Minneapolis, Minnesota

The recent announcement that Theatre de la Jeune Lune will shut down permanently prompted many analyses about what went right as well as wrong during the storied lifetime of a mainstay in the Twin Cities’ cultural milieu.

One commentary by David Hawley on MinnPost.com (“With Jeune Lune’s triumphs over and legacy clear, its wondrous nomads move on,” 6/24/08) celebrated both the endings and the beginnings to be found in Jeune Lune’s demise. One passage by Hawley caught my eye, and that of several others:

I remember, decades ago, when I was chatting with a Jeune
Lune core member … who was lamenting about having to deal
with a board of directors in order to gain the benefits of nonprofit status.

“Their job is to get money for us,” the performer said. “But they want to
talk to us about what we’re doing and all that. It’s none of their business
and a terrible waste of time.”

Well.

There is no need to pile on and credit this sentiment as a fatal flaw in the organizational culture that led to Jeune Lune’s demise. The sentiment is alive, healthy, and expressed regularly by artists in all disciplines.

I have heard this sentiment, and worse, from agents of more than one arts organization during the current calendar year alone. You also may have heard the comments; hopefully, you have not made them yourself.

“No one, least of all a donor, is going to tell me how to run my organization!”

“I founded this organization and I will shut it down before I give up control!”

These statements do not emanate from mature organizations. They almost always are found among small and midsize groups.

I used to think such expressions were born from desperation and the poverty mentality that grips many in the smaller arts world. Now, I see them as ignorant and arrogant. Or just plain stupid. They hurt all of us.

Any artist who wishes to exercise total control with no accountability is free to operate as a sole proprietor or as a for-profit business. However, once one crosses over and assumes the mantle of an incorporated, 501(c)(3), your business becomes the public’s business. And the public relies upon your board of directors to look after its interests.

We might whine, curse, and complain if we must. Then we need to grow up and step up to the plate of adult nonprofit governance.

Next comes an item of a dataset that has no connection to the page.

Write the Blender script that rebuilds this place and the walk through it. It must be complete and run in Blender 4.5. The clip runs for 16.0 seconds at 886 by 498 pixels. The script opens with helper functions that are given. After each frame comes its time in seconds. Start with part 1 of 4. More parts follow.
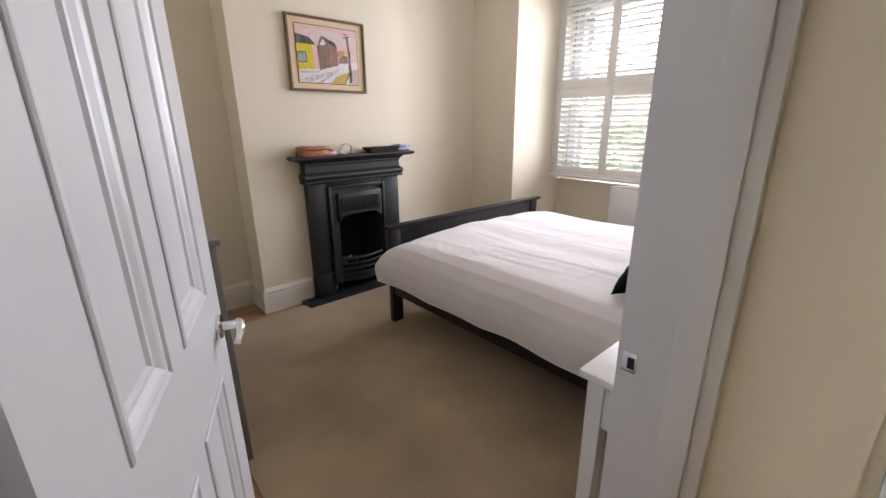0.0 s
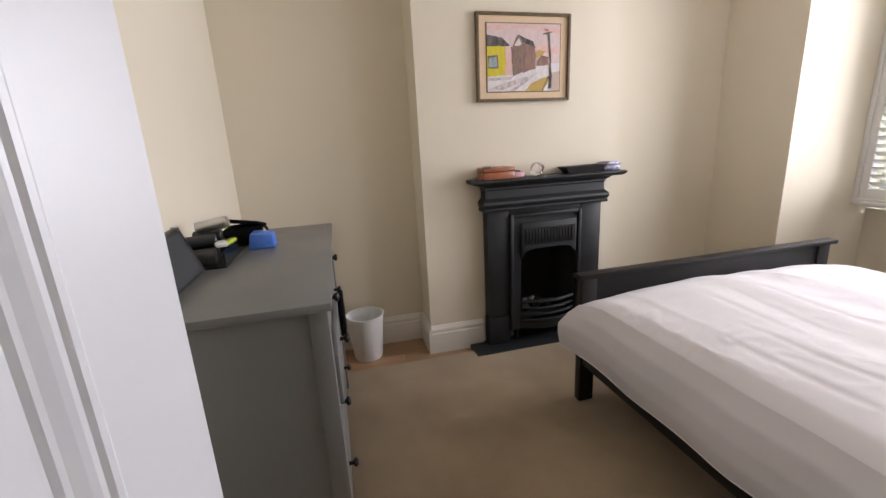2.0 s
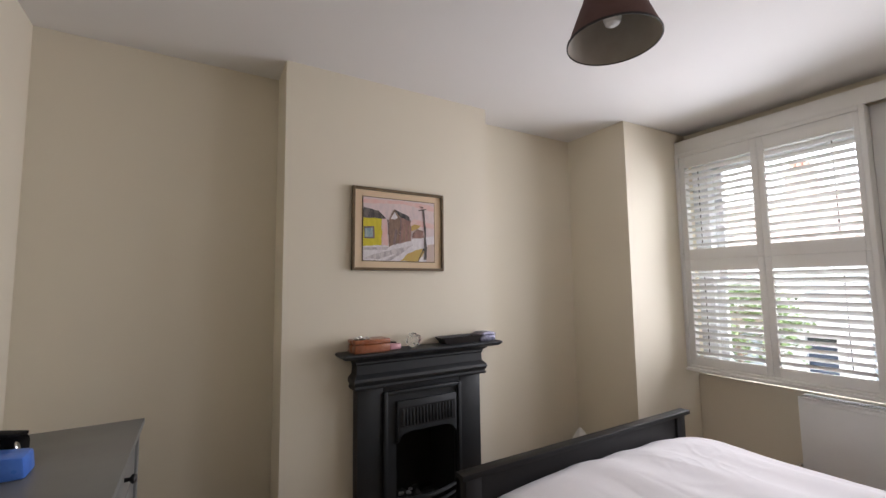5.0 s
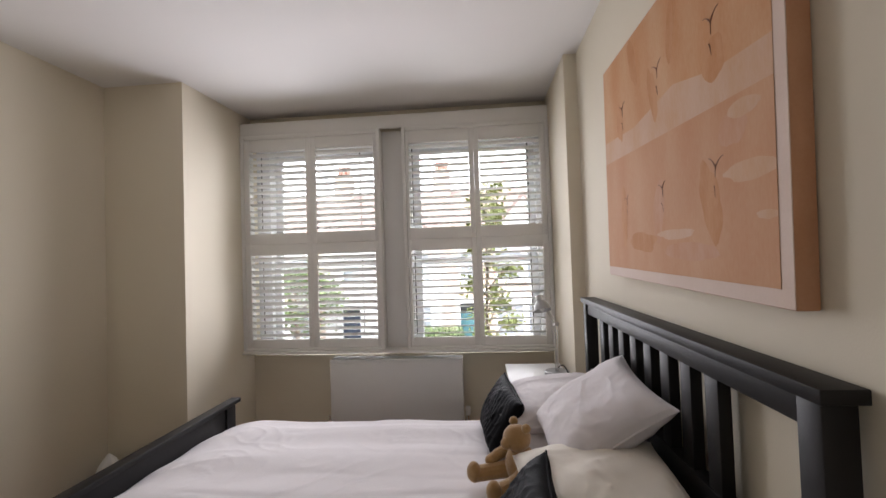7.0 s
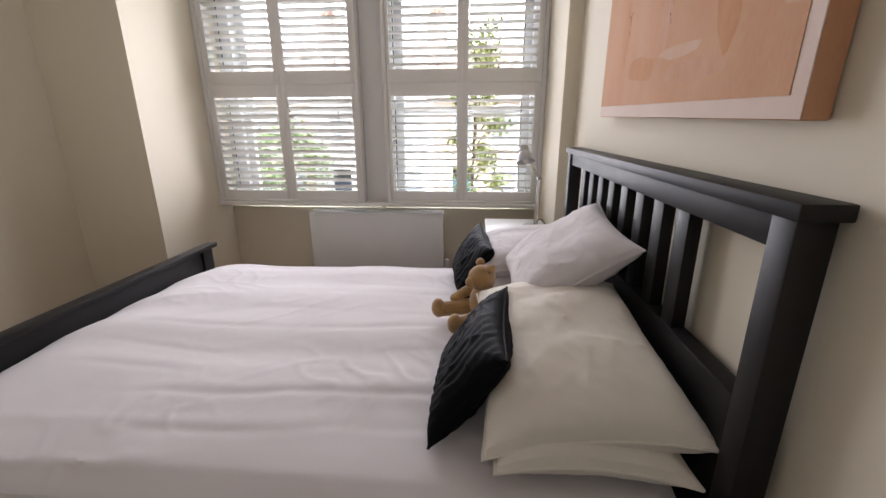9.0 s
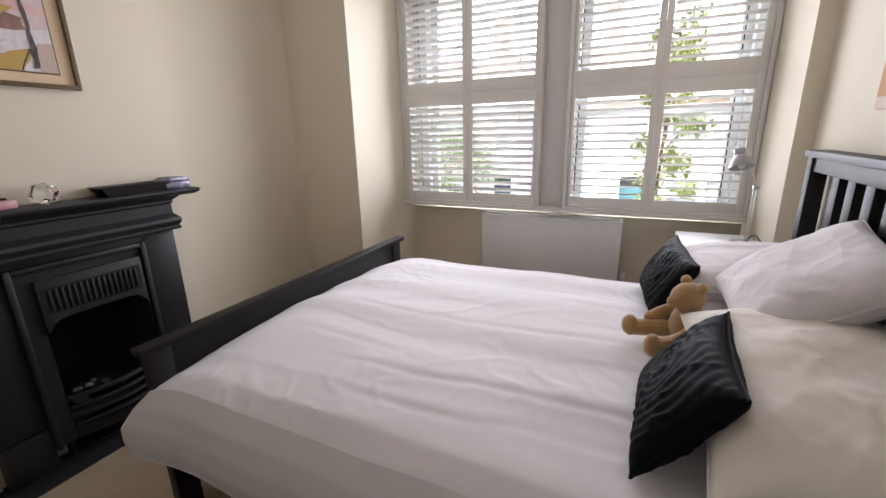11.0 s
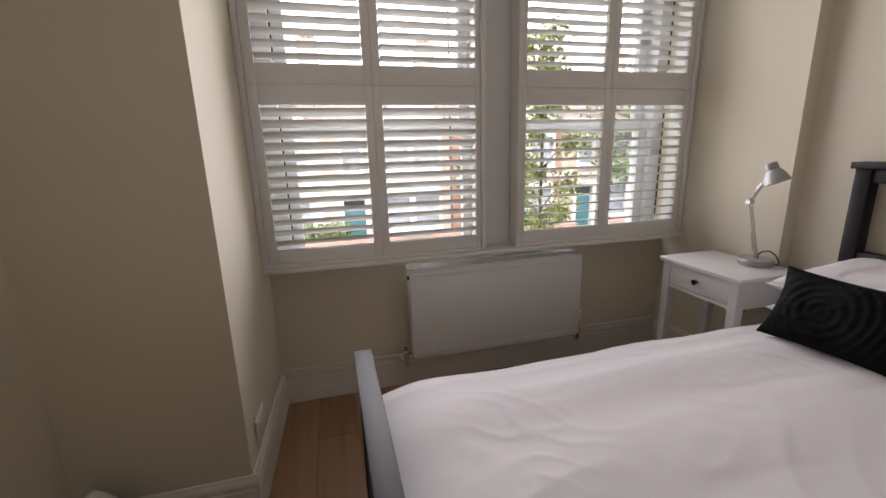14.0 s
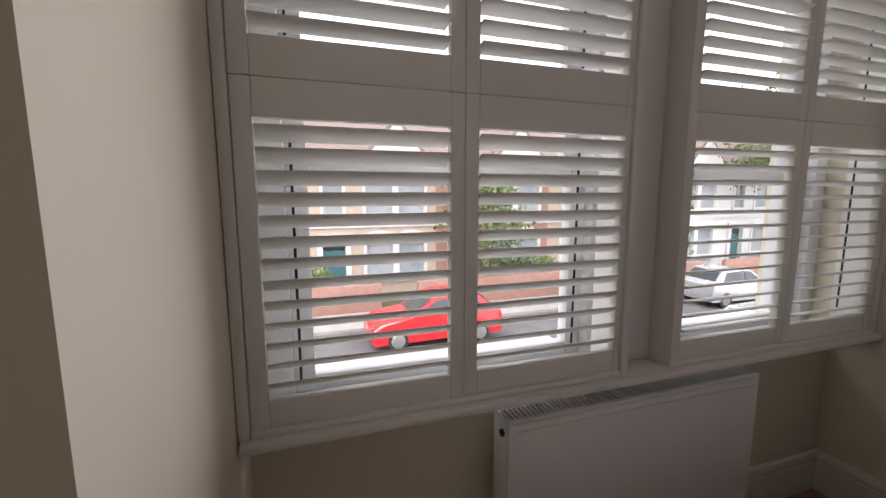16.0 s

The Principles and Practices for Nonprofit Excellence, created by — and available for pdf download from — the Minnesota Council of Nonprofits, articulate 10 principles of accountability and 133 management practices that can inform artists, administrators, board members, and wanna-bees.

For sure, as the Principles state, “Board members should be committed to the mission and dedicated to the success of the nonprofit.” However, “Nonprofit board members are responsible to make decisions in the interest of the organization and no other party, including themselves.”

The Center for Nonprofit Management at the University of St. Thomas in Minneapolis offers regular classes in all aspects of nonprofit management and governance. One need not be a regularly-enrolled student to attend. I have found several classes helpful over the years.

Yes, there is a lot of nuance about the checks and balances of governing and managing nonprofits; that is grist for future posts.

The basics remain relevant. If we care enough to do our work in the arts, then we should care enough to get it right in practice and in attitude.